The human is later pursued by Undyne, whom Papyrus tries to convince not to hurt the human. When this fails, he attempts unsuccessfully to keep the two from fighting. After the human escapes from Undyne, Papyrus will invite them both to his spaghetti training session, though bails out with his intentions being to make Undyne and the human grow closer. Undyne admits to the human that Papyrus wasn't a good fit for the Royal Guard due to being too nice, so instead she wants to train him in other ways, such as making spaghetti. Papyrus's plan is ultimately successful, as Undyne and the human become friends. Following this, any phone call made to Papyrus in any room will have new dialogue with Undyne included.

Papyrus's fate in the ending after the human battles Asgore depends on what choices the human made; he is always present on the phone if not killed, possibly becoming the leader of the Underground. If he is killed, Sans will call the human a "dirty brother killer", or angrily ask them why they killed his brother, depending on their answer to a question. If the human hasn't gone on a date with Papyrus or kills him, the antagonist, Flowey, will either tell the player to date Papyrus or do a new playthrough without killing anyone to get a better ending. After the human visits Alphys in the True Lab on Papyrus's advice and once again confronts Asgore in battle, the battle is stopped by Toriel. They are followed by others, Papyrus included, only for Flowey to attack everyone, though the group protects the human from Flowey. Flowey takes all the monsters' souls, becoming his true form, Asriel Dreemurr. The human rescues the monsters from Asriel's control, including Papyrus. After the conflict is resolved, the group leaves the Underground due to the Barrier being broken.

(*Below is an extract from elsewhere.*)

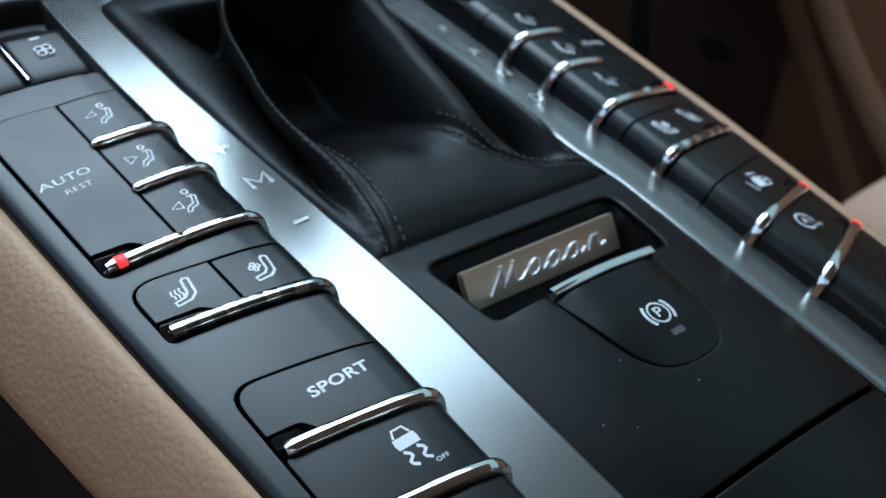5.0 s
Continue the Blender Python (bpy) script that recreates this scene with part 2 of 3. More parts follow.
def strokes(lines, width, put, h=0.22, bm=None):
    """Printed lines: thin raised ribbons on the surface put()."""
    bm = bm or bmesh.new()
    for line in lines:
        pts = [Vector(p) for p in line]
        closed = (pts[0] - pts[-1]).length < 1e-4 and len(pts) > 2
        if closed:
            pts = pts[:-1]
        n = len(pts)
        left, right = [], []
        for i, p in enumerate(pts):
            a = pts[i - 1] if i or closed else p
            b = pts[(i + 1) % n] if i < n - 1 or closed else p
            d1, d2 = (p - a), (b - p)
            d = (d1.normalized() if d1.length > 1e-6 else d2.normalized()) + (d2.normalized() if d2.length > 1e-6 else d1.normalized())
            d = d.normalized() if d.length > 1e-3 else d2.normalized()
            q = Vector((-d.y, d.x)) * (width / 2)
            left.append(bm.verts.new(put(*(p + q), h)))
            right.append(bm.verts.new(put(*(p - q), h)))
        for i in range(n if closed else n - 1):
            j = (i + 1) % n
            bm.faces.new((right[i], right[j], left[j], left[i]))
    return bm


def blob(points, put, h=0.22, bm=None):
    bm = bm or bmesh.new()
    bm.faces.new([bm.verts.new(put(p[0], p[1], h)) for p in points])
    return bm


def letters(text, size, at, put, h=0.22, wide=1.25, bold=0.012, bm=None, spacing=1.05, turn=0.0, shear=0.0, raised=0.0):
    """Text laid on the surface, centred on at, reading across the console."""
    cu = bpy.data.curves.new("t", "FONT")
    cu.body, cu.size, cu.align_x, cu.align_y, cu.offset, cu.space_character, cu.shear = text, 1.0, "CENTER", "CENTER", bold, spacing, shear
    cu.resolution_u = 3
    cu.extrude = raised
    ob = new("t", cu)
    dg = bpy.context.evaluated_depsgraph_get()
    me = ob.evaluated_get(dg).to_mesh()
    own = bmesh.new()
    own.from_mesh(me)
    ob.evaluated_get(dg).to_mesh_clear()
    bpy.data.objects.remove(ob)
    bpy.data.curves.remove(cu)
    bmesh.ops.remove_doubles(own, verts=own.verts[:], dist=1e-5)
    c, s = math.cos(radians(turn)), math.sin(radians(turn))
    for v in own.verts:
        x, y = v.co.x * size * wide, v.co.y * size
        v.co = put(at[0] + c * x - s * y, at[1] + s * x + c * y, h + v.co.z * size)
    return merge(own, bm)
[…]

While Papyrus has yet to appear in Deltarune, he has been alluded to in dialogue. In particular, Sans asks the player to help him with something in the first chapter of the game, explaining that his brother 'needs friends.' He'd planned for the two to hang out the next day, but if spoken to in Chapter 2, Sans delays the meeting by saying his brother is busy.

Papyrus has appeared in every issue of the official Undertale / Deltarune newsletter, with two interviews with him having been published as of Autumn 2024. These interviews were based on questions submitted by fans directly to Toby Fox, and often feature other characters such as Sans and Flowey. He also appeared as one of the characters who could give you a special Valentine's Day card in the Winter 2024 newsletter. Cosmetics based on him were included in Among Us, alongside other Undertale characters in the Cosmicubes event called Indie Hour.

==Promotion and reception==
Papyrus received multiple pieces of merchandise. Good Smile produced a Nendoroid figure of him, which features different facial expressions that the owner can choose from, as well as his spaghetti and a bone. Papyrus has been featured in merchandise by Fangamer, including as part of the "Little Buddies" set of figurines. Banpresto produced multiple pieces of merchandise for Papyrus, including a keychain, an acrylic plate, and a face cushion.

Papyrus has received generally positive reception since his appearance in Undertale, with Kotaku writer Nathan Grayson identifying him as one of the most "endearing" characters in the game. While discussing Baldur's Gate 3, TechRadar writer Cat Bussell discussed Papyrus and how his "struggle is intensely human." She noted that, despite him being "comic relief," he was an "anxious soul" who wanted to be accepted. IGN writer Miranda Sanchez discussed how the date with Papyrus helped "round out" the heavier elements of the game, calling the relationship between the human and Papyrus one of the best in the game. She called the date an "essential experience" for people playing Undertale, calling it one of the best video game moments. Writer Matthew Perez felt that the date helped give Undertale its "unique charm." Writer Bonnie Ruberg discussed Papyrus' rejection of the human during their date, regarding it as notable due to video games' tendency to make romance a reward. Destructoid writer Ben Davis regarded him as his favorite new character of 2015, calling him a "cool dude and a great friend." Kotaku writer Jason Schreier was initially turned off by Papyrus, calling his "brash stupidity ... annoying [instead of] charming." However, after the final boss, where the player reexperiences moments with Papyrus among other characters, he felt himself finding him "pretty cool." The sibling relationship between Papyrus and Sans has received praise. RPGFan writer Alana Hagues felt that their distinct personalities make them a great pair. She appreciated how their humor helped "carry [her] through a tearjerker of a game" and helped her "fall in love" with the setting. Nathan Grayson enjoyed their relationship, appreciating that their humor was "natural" instead of "dickish or ugly." He discussed how, despite the fact that their personality differences could cause them to hate each other, "they have each other's backs." Conversely, hatred for the fandom also emerged in the form of "cringe-worthy videos" that frequently feature a graphic representation of the two brothers Sans and Papyrus engaging in romantic and sexual activity. It is based on anime tropes, in which sibling relationships are common, and it also parodies the idea of "forbidden love."

Writer Jason Yu felt that Papyrus' leitmotif fit his character perfectly due to its "exaggerated ups and downs," which he felt fit Papyrus' over-the-top personality. Writer Matthew Perez discussed Papyrus' music, stating that the theme "Nyeh Heh Heh!" reflects Papyrus' "strange personality" and "lack of malicious intent." He touched upon how good characters, like Papyrus, are given tonal melodies, while evil characters are not, attributing Papyrus getting this being due to his "kind-hearted characteristics." He also discussed the lack of music in Papyrus' fight during the "genocide" route of the game, feeling that it made it "particularly chilling" to kill him.